Nel 1936 il piano di Ivrea è presentato da Olivetti sul numero di maggio della rivista Casabella. Il 30 maggio l’ingegnere viene ricevuto da Mussolini in persona. Il Duce ha intorno a sé tutti gli architetti dell’avanguardia italiana - tutti fascisti di sinistra - che, ricordandogli la sua fede rivoluzionaria, lo invitano a dichiarare il razionalismo “arte di stato”. Nel luglio del ’37 viene esposto nella galleria della Confederazione fascista artisti e professionisti il piano regolatore della Valle d’Aosta. Era il frutto di un lavoro voluto ancora da Olivetti che due anni prima aveva incaricato di sua iniziativa uno staff di architetti razionalisti di compiere un’inchiesta sul territorio e in seguito a questa accurata indagine sul campo stendere il piano. Il progetto riceve il plauso di Critica Fascista di Bottai e Olivetti può esporlo sulla prestigiosa rivista Casabella. Intanto però Mussolini condizionato dall’ambiente romano sceglierà la conservazione piuttosto che il razionalismo e nella visita a Ivrea del ’39, consigliato evidentemente in tal senso, eviterà di andare all’Olivetti. Del piano regolatore verrà così realizzato soltanto il quartiere nuovo di Ivrea, il nido d’infanzia di Borgo Olivetti, le case per impiegati del quartiere Castellamonte. Il piano verrà esposto nell’Expo ’37 di Parigi e verrà pubblicato a spese dello stesso Adriano nel ’43.

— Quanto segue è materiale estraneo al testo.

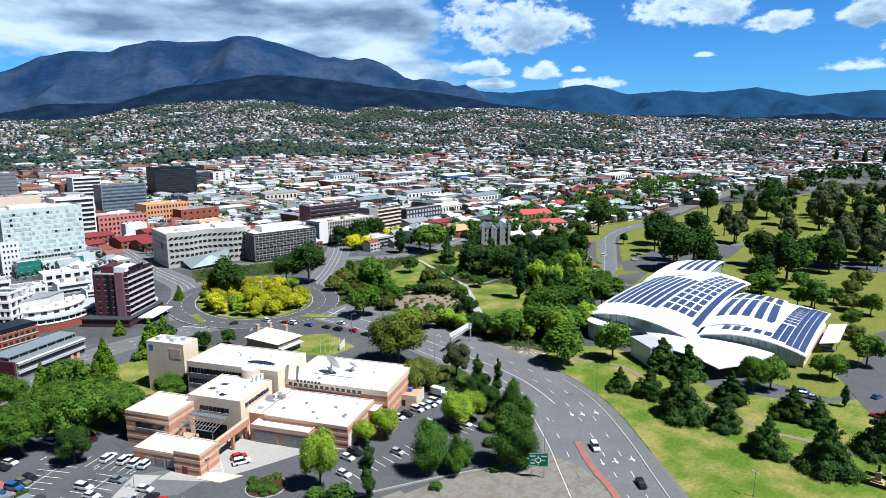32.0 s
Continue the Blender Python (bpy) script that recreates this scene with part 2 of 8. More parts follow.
M = dict(
    asphalt=mat("asphalt", (0.168, 0.170, 0.175), 0.9, 0.22, 0.08, 3.0, 0.01),
    lot=mat("lot_asphalt", (0.106, 0.107, 0.111), 0.9, 0.22, 0.1, 3.0, 0.01),
    pave=mat("pavement", (0.19, 0.185, 0.175), 0.85, 0.15, 0.3, 4.0),
    concrete=mat("concrete", (0.42, 0.40, 0.37), 0.85, 0.15, 0.15, 2.0),
    paint=mat("road_paint", (0.75, 0.75, 0.73), 0.6, 0.12, 1.0, 5.0),
    redpave=mat("red_paving", (0.37, 0.145, 0.11), 0.85, 0.2, 0.3, 5.0),
    grass=mat("grass", (0.125, 0.205, 0.026), 0.95, 0.42, 0.085, 1.6, 0.05, tint=(0.27, 0.245, 0.075), spec=0.02),
    drygrass=mat("dry_grass", (0.225, 0.225, 0.055), 0.95, 0.42, 0.06, 1.6, 0.05, tint=(0.145, 0.180, 0.034), spec=0.02),
    dirt=mat("dirt", (0.27, 0.22, 0.17), 0.95, 0.25, 0.15, 2.0, 0.05, spec=0.02),
    gravel=mat("gravel", (0.27, 0.25, 0.215), 0.95, 0.25, 0.3, 4.0, 0.03, tint=(0.20, 0.175, 0.14), spec=0.02),
    worn=mat("worn_asphalt", (0.165, 0.168, 0.168), 0.9, 0.2, 0.12, 3.0, 0.01),
    planted=mat("planted_ground", (0.045, 0.075, 0.018), 0.95, 0.4, 0.12, 1.4, 0.08, tint=(0.085, 0.085, 0.035), spec=0.02),
    mulch=mat("mulch", (0.10, 0.06, 0.04), 0.95, 0.3, 0.4, 3.0, 0.05, spec=0.02),
    # city and suburb ground lean to blue, to suggest haze over the distance
    city=mat("city_ground", (0.135, 0.140, 0.150), 0.9, 0.3, 0.02, 0.3, tint=(0.085, 0.086, 0.084), spec=0.02),
    suburb=mat("suburb_ground", (0.075, 0.090, 0.070), 0.95, 0.35, 0.012, 0.12, tint=(0.17, 0.165, 0.16), spec=0.02),
    # hills and mountain: cloud shade and blue haze are put into these dark colours
    forest=mat("forest_floor_cloud_shade", (0.0070, 0.0185, 0.043), 0.95, 0.5, 0.012, 0.09, spec=0.02, tint=(0.0105, 0.0240, 0.047)),
    woods=mat("foothill_foliage_cloud_shade", (0.009, 0.021, 0.038), 0.95, 0.4, 0.006, 0.05, spec=0.02, tint=(0.014, 0.026, 0.036)),
    mountain=mat("mountain_shade_haze", (0.015, 0.045, 0.112), 0.95, 0.5, 0.0032, 0.035, tint=(0.036, 0.061, 0.116), spec=0.02),
    scrub=mat("western_slope_shade_haze", (0.018, 0.038, 0.066), 0.95, 0.4, 0.004, 0.04, tint=(0.032, 0.048, 0.062), spec=0.02),
    range=mat("far_range_haze", (0.016, 0.058, 0.132), 0.95, 0.3, 0.004, 0.03, spec=0.02),
    white=mat("white_roof", (0.80, 0.79, 0.77), 0.6, 0.06, 0.12, 1.5),
    whitewall=mat("white_wall", (0.74, 0.73, 0.70), 0.7, 0.08, 0.2, 1.5),
    cream=mat("cream_render", (0.70, 0.57, 0.43), 0.8, 0.1, 0.2, 2.0),
    salmon=mat("salmon_brick", (0.56, 0.26, 0.16), 0.85, 0.14, 0.4, 4.0),
    band=mat("pale_band", (0.60, 0.43, 0.31), 0.85, 0.1, 0.4, 4.0),
    greyconc=mat("grey_concrete", (0.36, 0.345, 0.32), 0.85, 0.12, 0.2, 1.5),
    greyroof=mat("grey_roof", (0.30, 0.32, 0.33), 0.6, 0.1, 0.15, 1.0),
    zinc=mat("zinc_roof", (0.32, 0.37, 0.39), 0.4, 0.1, 0.15, 1.5, metal=0.3),
    darkroof=mat("dark_roof", (0.05, 0.055, 0.06), 0.6, 0.15, 0.2, 1.5),
    brightred=mat("bright_red_roof", (0.50, 0.085, 0.075), 0.6, 0.15, 0.3, 2.0),
    greenroof=mat("green_iron_roof", (0.24, 0.40, 0.31), 0.6, 0.15, 0.3, 2.0),
    redroof=mat("red_roof", (0.26, 0.045, 0.045), 0.6, 0.15, 0.3, 2.0),
    brick=mat("red_brick", (0.33, 0.095, 0.055), 0.85, 0.18, 0.4, 5.0),
    maroon=mat("maroon_cladding", (0.115, 0.032, 0.040), 0.6, 0.1, 0.3, 2.0),
    pink=mat("pink_render", (0.60, 0.20, 0.16), 0.8, 0.1, 0.2, 1.0),
    orange=mat("orange_render", (0.66, 0.31, 0.16), 0.8, 0.1, 0.2, 1.0),
    sand=mat("sandstone", (0.46, 0.33, 0.20), 0.85, 0.15, 0.3, 3.0),
    black=mat("black_cladding", (0.013, 0.016, 0.021), 0.35, 0.2, 0.3, 2.0),
    gold=mat("gold_panel", (0.42, 0.36, 0.21), 0.45, 0.15, 0.3, 2.0, rnd=0.2),
    olive=mat("olive_cladding", (0.20, 0.18, 0.05), 0.5, 0.12, 0.3, 2.0),
    red=mat("red_panel", (0.72, 0.05, 0.02), 0.5, 0.05, 0.3, 2.0),
    lime=mat("lime_panel", (0.45, 0.62, 0.04), 0.5, 0.05, 0.3, 2.0),
    teal=mat("teal_glass", (0.03, 0.22, 0.18), 0.2, 0.1, 0.3, 2.0),
    helipad=mat("helipad_green", (0.02, 0.50, 0.30), 0.6, 0.1, 0.3, 2.0),
    blue=mat("blue_paint", (0.05, 0.18, 0.55), 0.5, 0.08, 0.3, 2.0),
    louvre=mat("pale_metal", (0.55, 0.56, 0.57), 0.45, 0.08, 0.3, 2.0, metal=0.2),
    darkgrey=mat("dark_grey_cladding", (0.06, 0.064, 0.07), 0.5, 0.12, 0.3, 2.0),
    midgrey=mat("mid_grey_cladding", (0.22, 0.23, 0.24), 0.55, 0.12, 0.3, 2.0),
    mauve=mat("mauve_cladding", (0.25, 0.13, 0.16), 0.6, 0.1, 0.3, 2.0),
    plum=mat("plum_cladding", (0.09, 0.04, 0.05), 0.6, 0.12, 0.3, 2.0),
    win=glass("window_glass", (0.022, 0.028, 0.034)),
    winblue=glass("blue_glass", (0.05, 0.085, 0.12)),
    paleglass=glass("pale_glass", (0.55, 0.64, 0.62), 0.3, 0.08),
    greenglass=glass("green_tinted_glass", (0.40, 0.50, 0.47), 0.2, 0.12),
    solar=mat("solar_panel", (0.052, 0.075, 0.165), 0.28, 0.1, 0.3, 2.0, spec=0.5),
    solarblue=mat("blue_solar_panel", (0.035, 0.075, 0.19), 0.25, 0.12, 0.5, 3.0, spec=0.6),
    silver=mat("silver_skin", (0.46, 0.50, 0.55), 0.28, 0.12, 0.5, 2.0, metal=0.55),
    navy=mat("navy_glass_panel", (0.012, 0.018, 0.030), 0.12, 0.2, 0.3, 2.0, rnd=0.4, spec=0.5),
    coping=mat("tan_coping", (0.60, 0.49, 0.39), 0.8, 0.12, 0.4, 3.0),
    steel=mat("galvanised_steel", (0.45, 0.46, 0.47), 0.4, 0.1, 0.5, 4.0, metal=0.7),
    bark=mat("bark", (0.12, 0.085, 0.06), 0.95, 0.3, 1.0, 8.0, 0.03),
    palestone=mat("pale_stone", (0.50, 0.48, 0.43), 0.8, 0.08, 0.2, 1.5),
    balustrade=mat("grey_balustrade", (0.19, 0.21, 0.25), 0.2, 0.12, 0.3, 2.0, spec=0.5),
    rubber=mat("tyre_rubber", (0.02, 0.02, 0.02), 0.8, 0.1, 1.0, 8.0),
)


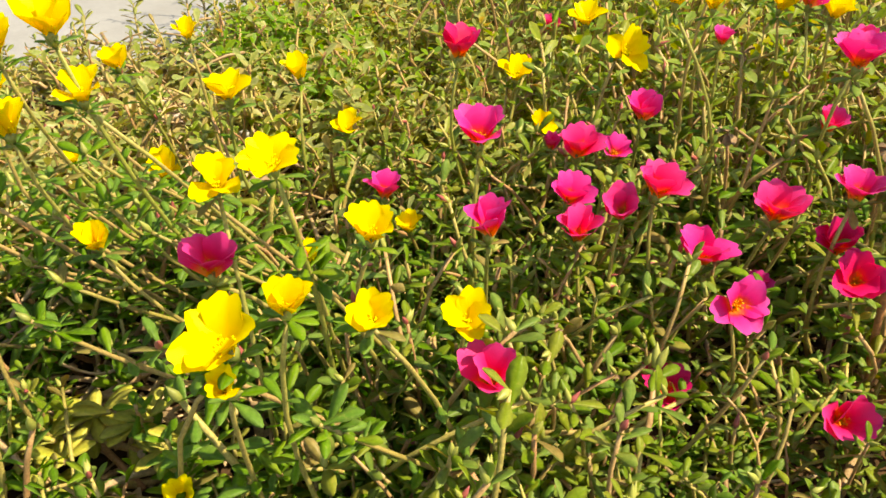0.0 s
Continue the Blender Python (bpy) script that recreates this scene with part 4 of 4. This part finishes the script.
def leaning_stem(x, y, z, seed, whorl=7):
    """A long stem that leans out from the bed, leafy along its upper half."""
    r = np.random.default_rng(seed)
    foot = Vector((x + r.uniform(0.09, 0.15), y + r.uniform(0.05, 0.1), 0.008))
    thing = new("leaning_portulaca")
    thing.empty_display_size = 0.01
    thing.matrix_basis = Matrix.Translation(foot)
    tagged(thing, "long olive-tan portulaca stem leaning outwards with green leaf pairs", "stem", "leaning stems of the yellow portulacas")
    line = bend_line((0, 0, 0), Vector((x, y, z)) - foot, (r.normal(0, 0.006), r.normal(0, 0.006), -0.012), 11)
    child("stem", mesh_of("stem", *tube(line, np.linspace(0.0018, 0.0011, 11), 7), [M_OLIVE_STEM]), thing)
    turn = r.uniform(0, 6.28)
    for k in range(24 + whorl):
        turn += 2.4
        q = 10 - 0.05 * k if k < whorl else r.uniform(2.5, 9.5)
        i = min(9, int(q))
        p = line[i] + (line[i + 1] - line[i]) * (q - i)
        up = r.normal(0.5, 0.3)
        d = (math.cos(turn) * math.cos(up), math.sin(turn) * math.cos(up), math.sin(up))
        child("leaf", FRESH_MESHES[int(r.integers(6))], thing, Matrix.Translation(p) @ turn_to(d, r.normal(0, 15)) @ Matrix.Scale(r.uniform(0.7, 1.1), 4))
    child("bud", BUDS[int(r.integers(6))], thing, Matrix.Translation(line[10]) @ pose(0, 0, 0, r.normal(0, 25), r.normal(0, 25), 0))


for k, (px, py, pz) in enumerate(((-0.25, 0.36, 0.13), (-0.21, 0.32, 0.15), (-0.235, 0.385, 0.175), (-0.2, 0.37, 0.2), (-0.27, 0.42, 0.15), (-0.185, 0.3, 0.12), (-0.225, 0.42, 0.2), (-0.165, 0.345, 0.165), (-0.28, 0.39, 0.1), (-0.3, 0.45, 0.13), (-0.195, 0.41, 0.16), (-0.15, 0.38, 0.13))):
    leaning_stem(px, py, pz, 140 + k)
for k in range(14):
    leaning_stem(-0.3 + 0.012 * k + 0.02 * math.sin(5 * k), 0.33 + 0.09 * ((k * 0.618) % 1), 0.1 + 0.1 * ((k * 0.382) % 1), 180 + k, 5)
leaning_stem(-0.197, 0.267, 0.172, 160, 16)
leaning_stem(-0.119, 0.225, 0.196, 161, 5)
leaning_stem(-0.07, 0.289, 0.185, 162, 14)
leaning_stem(-0.058, 0.218, 0.155, 163, 12)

Olivetti non ci sapeva fare coi politici, forse perché era il regista di una cultura inattuale: la stessa Ivrea rappresentava il rinnovamento visibile del razionalismo con quelle linee così leggere rispetto alla pesantezza di quelle milanesi. Ma il progetto di Olivetti non era solo interno all’architettura. A Olivetti interessava anche la ricaduta politica e funzionale di quel progetto: “era funzionalista - scriverà Geno Pampaloni - pur avendo una profonda esigenza estetica di tipo rinascimentale e platonico, era spiritualmente legato alla funzionalità della bellezza”. A Ivrea se la classe operaia, rinchiusa per secoli in luoghi oscuri, rivede letteralmente la luce, lo si deve all’orgoglio della modestia che strutturava il pensiero dell’ingegner Adriano. Olivetti era un imprenditore intelligente in grado di innescare nuove possibilità di crescita civile, di inserimento degli intellettuali nel mondo del lavoro, di equilibrio ambientale. Era un uomo capace di progetti arditi, capace di rischiare delle scelte, di antivedere, di fare il primo passo nella direzione in cui vedeva. Ivrea è la testimonianza vivente di tutto questo, di un’idea di architettura e di società sobria ma tesa all’innovazione urbanistica, all’arte figurativa e al progresso tecnologico. Olivetti si poneva il problema della modernizzazione senza però trascurare in questo progetto di trasformazione il lato economico: il realistico rapporto costi/benefici. Del resto, malgrado tutto, egli restava un industriale e un ingegnere. Il che non è una diminutio se si pensa che col suo lucido e sognante realismo egli diventò un punto di riferimento per tanti architetti. Come è stato recentemente ricordato in un convegno alla facoltà di Architettura di Ascoli Piceno dedicato proprio agli “architetti di Olivetti”, e a Eduardo Vittoria in particolare, il quale ha ricordato come “la figura di Olivetti ha svolto un ruolo decisivo nei confronti dei giovani di una generazione che grazie a lui scelse il mestiere di architetto come una missione”. Anche politica.